Friday, May 22, 2020

Moscow Now Wants to Merge Not Just Arkhangelsk and the Nenets AO but the Komi Republic with Them, a Plan Opposed in All Three


Paul Goble

            Staunton, May 21 – The Kremlin’s plans to amalgamate Arkhangelsk Oblast and the Nenets Autonomous District into a single federal subject have already sparked opposition in both places (windowoneurasia2.blogspot.com/2020/05/nenets-residents-start-organizing.html, severreal.org/a/30624537.html and arctic-consult.com/archives/17701).

            But Moscow’s general failure to pay attention to the population and its proclivity for grandiosity are leading to a push for an even larger amalgamation, one that would include these two as well as the Komi Republic, whose leaders have also come out against the idea (komi.kp.ru/daily/27131/4220127/, idelreal.org/a/30622360.html and kasparov.ru/material.php?id=5EC578C66086B&section_id=4354A73076FEC).

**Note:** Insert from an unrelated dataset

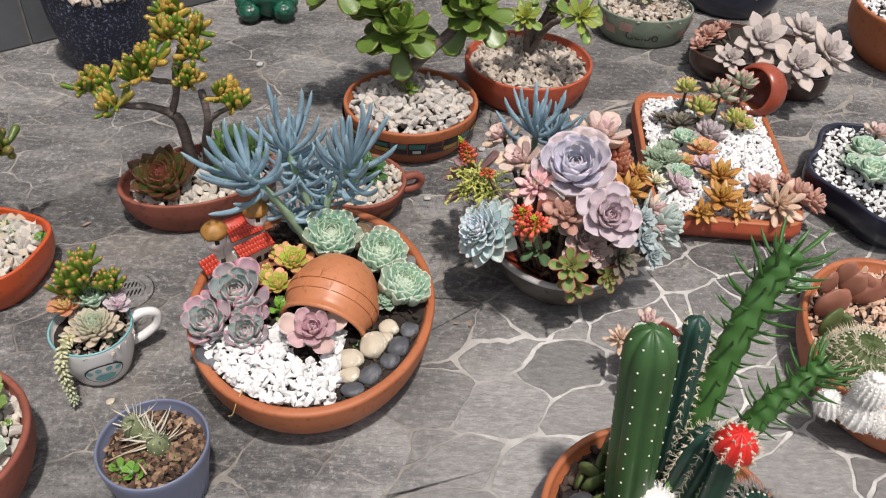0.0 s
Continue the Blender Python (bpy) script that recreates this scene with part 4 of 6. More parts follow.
plant(S_BROWNPINK, "brown-pink bean rosette hanging from the corner", (0.790, 1.289, 0.085), (0.7, -0.4, 0.7), 0.0351, group="succulents in the clay tray")
plant(S_BROWNPINK, "small brown-pink shoot with plump leaves", (0.737, 1.349, 0.090), (0.06, -0.07, 1.0), 0.0242, group="succulents in the clay tray")
plant(S_BLUEGREY, "tiny blue shoot over the tray rim", (0.626, 1.255, 0.075), (0.0, -1.0, 0.5), 0.0198, group="succulents in the clay tray")
plant(S_GHOSTG, "large silvery beige ghost rosette", (0.812, 1.837, 0.150), (-0.1, -0.6, 1.0), 0.0798, group="ghost plants in the bonsai pot")
plant(S_GHOSTG, "silvery beige ghost rosette", (0.874, 1.732, 0.140), (0.1, -0.8, 1.0), 0.0710, group="ghost plants in the bonsai pot")
plant(S_GHOSTG, "silvery beige ghost rosette with long leaves", (0.976, 1.799, 0.140), (0.5, -0.6, 1.0), 0.0725, group="ghost plants in the bonsai pot")
plant(S_GHOSTG, "small beige ghost rosette", (0.737, 1.804, 0.110), (-0.2, -0.7, 1.0), 0.0444, group="ghost plants in the bonsai pot")
plant(S_GHOSTG, "beige ghost rosette at the back", (0.936, 1.901, 0.150), (0.2, -0.4, 1.0), 0.0599, group="ghost plants in the bonsai pot")
plant(S_GHOSTG, "small ghost rosette near the rim", (0.857, 1.747, 0.085), (0.0, -0.8, 1.0), 0.0257, group="ghost plants in the bonsai pot")
plant(S_GHOSTG, "small ghost rosette near the rim", (0.800, 1.820, 0.100), (0.0, -0.6, 1.0), 0.0348, group="ghost plants in the bonsai pot")
plant(S_BROWNPINK, "clump of small brownish pink rosettes", (0.722, 1.963, 0.100), (-0.18, 0.03, 1.0), 0.0417, group="ghost plants in the bonsai pot")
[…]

            If this proposal is realized, that would create an enormous region, as large as Scandinavia, but with only two million people in cities connected only by air (thebarentsobserver.com/ru/obshchestvennost/2020/05/novyy-severnyy-rossiyskiy-region-mozhet-sravnitsya-po-ploshchadi-so).

            Putin would no doubt welcome this as a major step forward in the development of the Russian North and as a restart of his on-again, off-again regional amalgamation project. But this effort will infuriate non-Russians because as some in the two non-Russian regions say, what is being proposed is “not the unification of regions but the annexation” of non-Russian republics.

            And they will fight this project in the coming days and weeks. As one Komi activist told Ramazan Alpaut of the IdelReal portal, “the Komi are an extremely numerous people and an evolved political nation.” They don’t want to be submerged in some larger entity whose capital and concerns will be far from them (idelreal.org/a/30622360.html).

            But even more important than this opposition in the three federal subjects will be opposition both in the larger non-Russian republics who will view this move as directed against them and in Moscow among opposition groups who may this time around recognize that the attack on the non-Russian republics is ultimately an attack on Russian democracy as such.